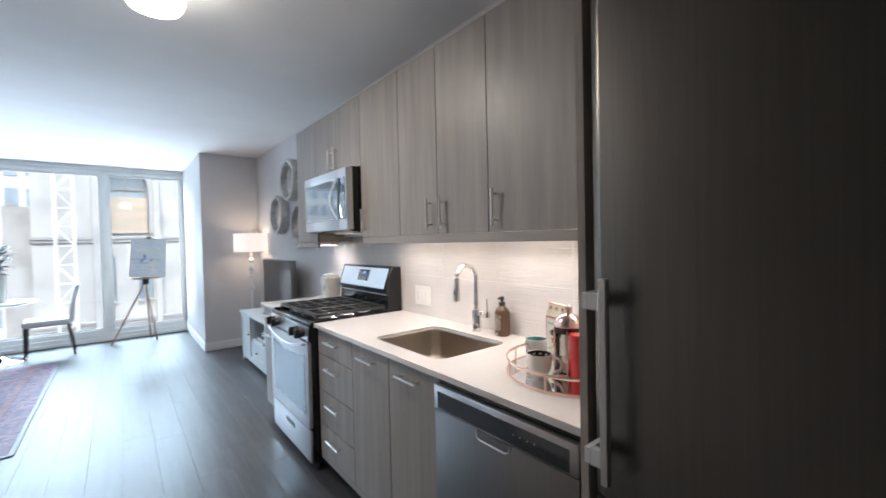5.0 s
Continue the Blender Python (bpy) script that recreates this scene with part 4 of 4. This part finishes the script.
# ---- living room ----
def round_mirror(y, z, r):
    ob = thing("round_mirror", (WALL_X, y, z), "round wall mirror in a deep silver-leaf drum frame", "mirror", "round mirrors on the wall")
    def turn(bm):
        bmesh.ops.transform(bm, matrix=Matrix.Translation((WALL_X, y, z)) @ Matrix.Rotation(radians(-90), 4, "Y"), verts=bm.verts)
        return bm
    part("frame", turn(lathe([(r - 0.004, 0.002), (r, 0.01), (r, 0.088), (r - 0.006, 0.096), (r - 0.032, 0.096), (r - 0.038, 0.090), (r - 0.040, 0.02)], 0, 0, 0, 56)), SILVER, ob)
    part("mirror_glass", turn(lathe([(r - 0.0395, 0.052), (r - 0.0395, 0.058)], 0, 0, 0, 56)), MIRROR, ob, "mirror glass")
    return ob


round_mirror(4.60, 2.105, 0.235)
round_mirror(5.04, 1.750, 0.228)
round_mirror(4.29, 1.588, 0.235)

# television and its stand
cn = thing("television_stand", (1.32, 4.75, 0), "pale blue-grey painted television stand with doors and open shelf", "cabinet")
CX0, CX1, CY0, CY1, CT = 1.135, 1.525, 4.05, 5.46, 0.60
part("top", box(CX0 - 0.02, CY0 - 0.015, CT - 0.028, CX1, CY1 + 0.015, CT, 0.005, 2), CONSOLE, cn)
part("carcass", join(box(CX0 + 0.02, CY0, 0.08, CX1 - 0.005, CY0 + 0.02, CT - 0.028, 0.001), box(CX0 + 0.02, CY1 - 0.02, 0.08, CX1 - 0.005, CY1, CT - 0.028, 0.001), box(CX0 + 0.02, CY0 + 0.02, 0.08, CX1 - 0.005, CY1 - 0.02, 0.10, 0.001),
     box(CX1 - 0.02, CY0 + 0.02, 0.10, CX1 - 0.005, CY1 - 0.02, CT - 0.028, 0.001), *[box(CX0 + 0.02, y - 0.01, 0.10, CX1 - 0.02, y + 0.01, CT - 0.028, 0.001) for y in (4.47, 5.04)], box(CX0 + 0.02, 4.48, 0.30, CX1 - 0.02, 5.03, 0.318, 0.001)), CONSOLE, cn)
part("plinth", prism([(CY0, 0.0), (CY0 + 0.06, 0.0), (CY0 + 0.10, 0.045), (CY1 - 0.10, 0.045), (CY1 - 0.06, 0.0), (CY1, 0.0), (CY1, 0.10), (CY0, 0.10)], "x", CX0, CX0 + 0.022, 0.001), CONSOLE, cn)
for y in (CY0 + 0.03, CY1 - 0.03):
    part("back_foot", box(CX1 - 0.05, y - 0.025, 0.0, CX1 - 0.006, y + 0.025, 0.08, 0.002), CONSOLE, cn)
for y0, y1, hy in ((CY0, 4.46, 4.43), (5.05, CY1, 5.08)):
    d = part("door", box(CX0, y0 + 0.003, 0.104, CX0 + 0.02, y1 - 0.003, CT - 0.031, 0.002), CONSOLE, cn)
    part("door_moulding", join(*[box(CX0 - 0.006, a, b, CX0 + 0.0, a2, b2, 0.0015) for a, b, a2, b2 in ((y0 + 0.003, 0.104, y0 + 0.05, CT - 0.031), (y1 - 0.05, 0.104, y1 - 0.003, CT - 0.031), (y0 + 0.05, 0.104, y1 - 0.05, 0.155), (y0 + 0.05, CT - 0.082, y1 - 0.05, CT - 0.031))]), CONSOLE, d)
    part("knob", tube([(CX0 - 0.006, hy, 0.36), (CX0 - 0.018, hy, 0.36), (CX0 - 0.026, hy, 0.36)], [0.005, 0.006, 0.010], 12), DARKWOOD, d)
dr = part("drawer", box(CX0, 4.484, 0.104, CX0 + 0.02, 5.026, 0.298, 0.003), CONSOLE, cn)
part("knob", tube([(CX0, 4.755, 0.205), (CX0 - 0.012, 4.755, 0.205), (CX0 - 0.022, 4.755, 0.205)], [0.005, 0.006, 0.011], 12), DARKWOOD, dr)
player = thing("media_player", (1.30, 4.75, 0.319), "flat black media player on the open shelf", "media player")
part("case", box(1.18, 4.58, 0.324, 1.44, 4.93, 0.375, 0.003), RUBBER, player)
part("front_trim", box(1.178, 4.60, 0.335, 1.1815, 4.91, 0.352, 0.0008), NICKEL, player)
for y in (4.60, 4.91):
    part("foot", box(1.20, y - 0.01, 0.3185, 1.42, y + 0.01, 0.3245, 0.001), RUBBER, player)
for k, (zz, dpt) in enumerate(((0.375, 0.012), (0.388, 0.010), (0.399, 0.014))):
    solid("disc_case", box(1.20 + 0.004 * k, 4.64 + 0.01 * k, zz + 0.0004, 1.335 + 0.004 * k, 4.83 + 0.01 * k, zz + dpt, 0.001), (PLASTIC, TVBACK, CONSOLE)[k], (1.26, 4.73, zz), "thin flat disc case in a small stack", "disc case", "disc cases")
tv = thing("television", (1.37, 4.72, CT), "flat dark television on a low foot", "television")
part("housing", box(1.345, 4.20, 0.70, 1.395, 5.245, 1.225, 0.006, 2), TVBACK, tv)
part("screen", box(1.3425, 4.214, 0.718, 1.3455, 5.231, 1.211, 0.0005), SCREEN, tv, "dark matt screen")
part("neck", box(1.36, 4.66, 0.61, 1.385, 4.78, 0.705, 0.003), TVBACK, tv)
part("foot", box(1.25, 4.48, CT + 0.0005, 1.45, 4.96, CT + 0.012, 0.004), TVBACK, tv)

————

→ Task directions
Where a line holds the string "with", copy that line.

→ Written reply
Continue the Blender Python (bpy) script that recreates this scene with part 4 of 4. This part finishes the script.
cn = thing("television_stand", (1.32, 4.75, 0), "pale blue-grey painted television stand with doors and open shelf", "cabinet")